Jak podkreślono na stronie internetowej festiwalu w Cannes, Costner "zawsze starał się namalować portret Ameryki - jej początków, wad i legend".
- Jak wiemy z "Tańczącego z wilkami", western stał się jego ulubionym gatunkiem do wyrażania politycznego zaangażowania w kwestie demokracji i środowiska
- przypomniano.
Dodano, że po pracy na planie seriali "Hartfields&McCoys: Wojna klanów" i "Yellowstone" Costner po raz kolejny powraca do gatunku odpowiedzialnego za rozkwit amerykańskiego kina.
- "Horizon: An American Saga" to monumentalne przedsięwzięcie o kosztach budowy i ekspansji Stanów Zjednoczonych, biorąc pod uwagę tematy wojny i przemocy. Obraz ukaże się w czterech odcinkach na przestrzeni kilku miesięcy. W głównych rolach zobaczymy Siennę Miller, Sama Worthingtona i Jenę Malone
- poinformowano.
W komunikacie przypomniano, że odnoszący sukcesy aktor po raz pierwszy stanął za kamerą w 1990 r. w "Tańczącym z wilkami", humanistycznej kronice, w której zagrał amerykańskiego żołnierza z okresu wojny secesyjnej.
- "Tańczący z wilkami" stał się kultowym obrazem. Odniósł sukces kasowy, zdobył siedem Oscarów, m.in. za najlepszy film
- stwierdzono.
Costner kontynuował jednak karierę aktorską.
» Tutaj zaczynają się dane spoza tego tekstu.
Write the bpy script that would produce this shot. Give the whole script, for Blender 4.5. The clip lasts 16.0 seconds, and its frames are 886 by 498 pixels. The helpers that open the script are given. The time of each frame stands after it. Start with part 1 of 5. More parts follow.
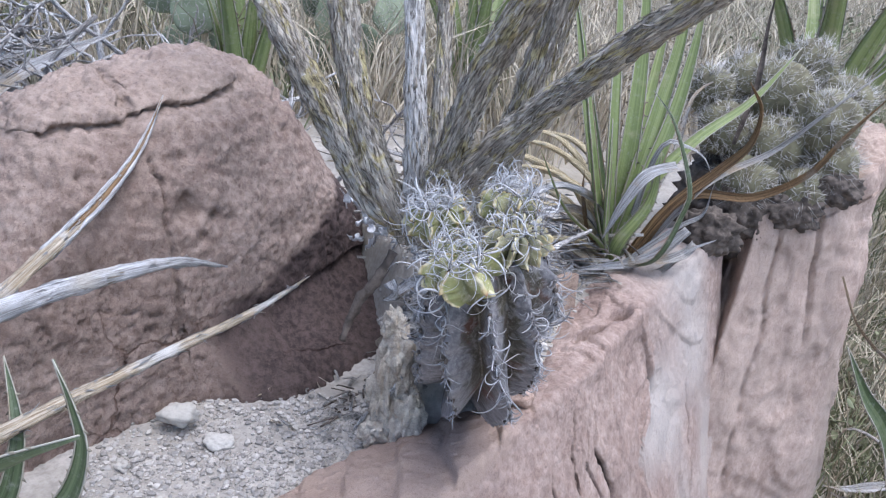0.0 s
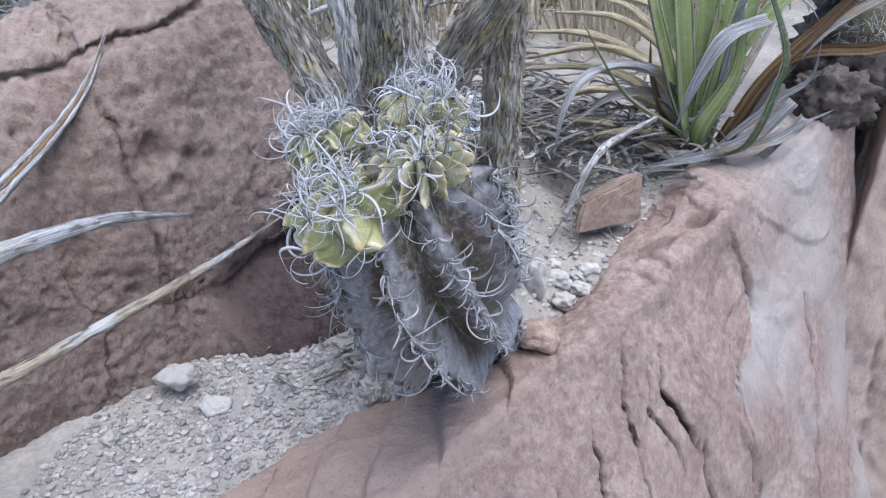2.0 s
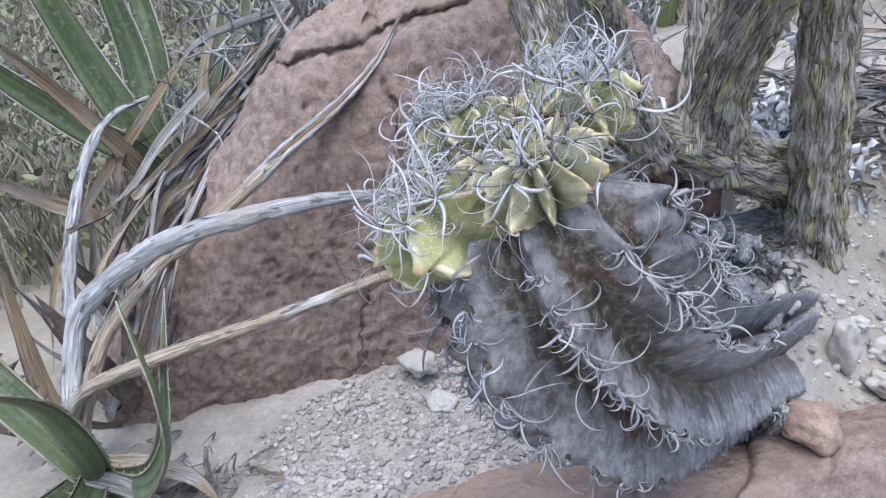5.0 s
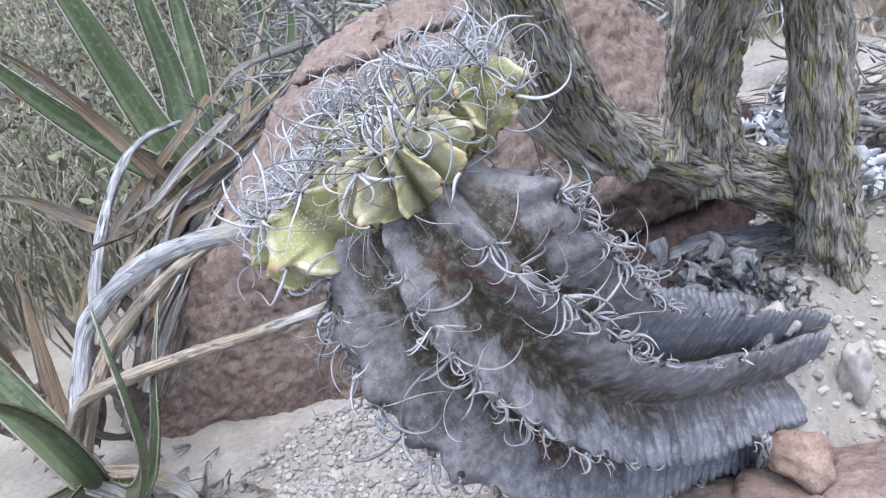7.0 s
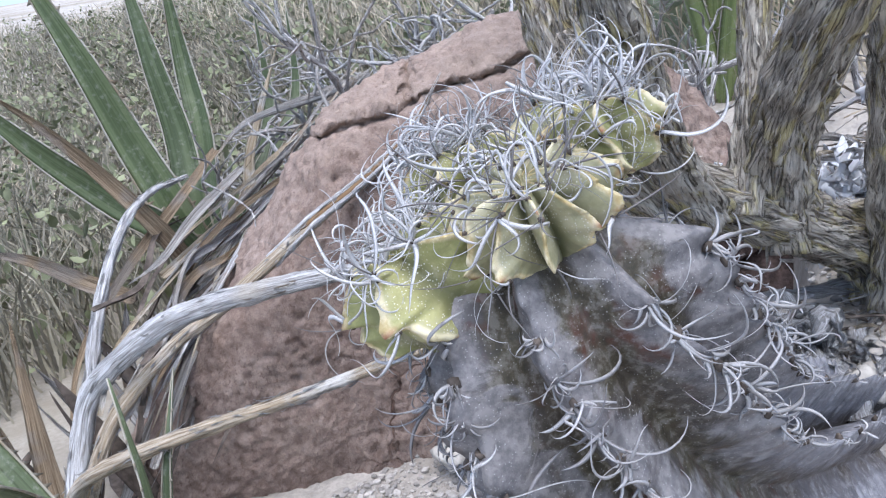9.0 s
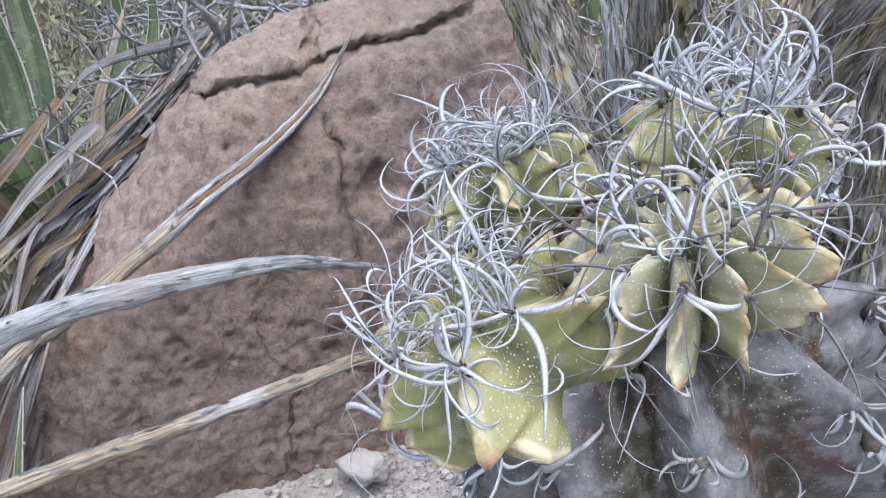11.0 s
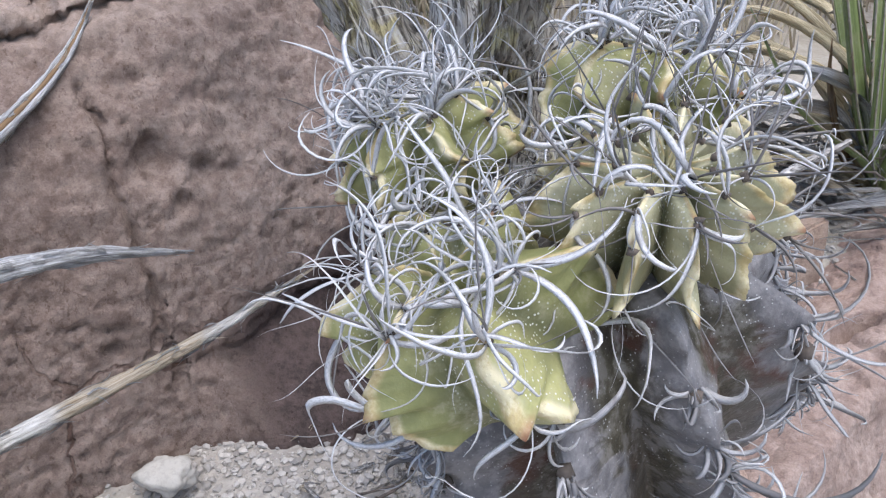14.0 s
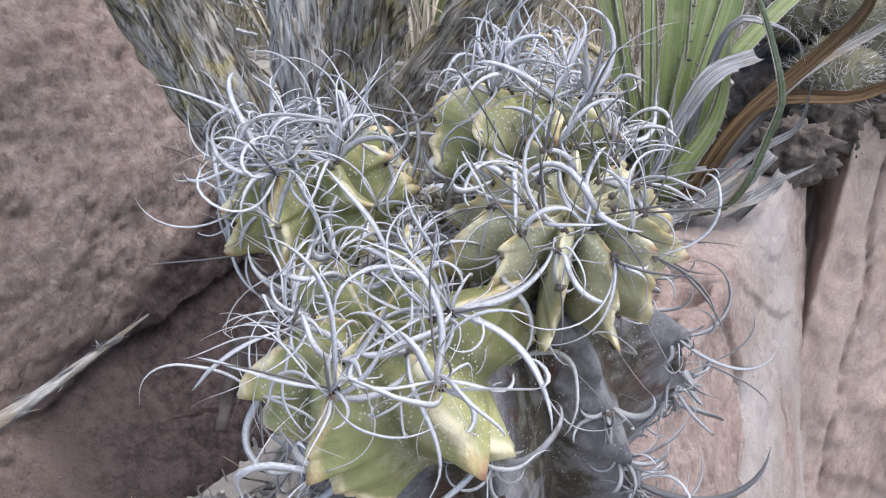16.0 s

Pierwsza część "Horizon: An American Saga" zostanie zaprezentowana w sekcji pozakonkursowej 77. festiwalu w Cannes. Pełny program wydarzenia poznamy w czwartek. Na razie wiadomo, że oprócz obrazu Costnera znajdą się w nim "Furiosa: A Mad Max Saga" George'a Millera oraz "The Second Act" Quentina Dupieux. Przewodniczącą jury konkursu głównego będzie Greta Gerwig. "Wczoraj ambasadorka niezależnego kina amerykańskiego, dziś znajduje się w gronie twórców, którzy odnieśli światowy sukces kasowy. Grecie Gerwig udaje się łączyć to, co wcześniej uważano za nie do pogodzenia: dostarczanie arthouse'owych hitów, zmniejszanie przepaści między sztuką a przemysłem, eksplorowanie zręcznie i dogłębnie współczesnych kwestii feministycznych" – napisali twórcy festiwalu.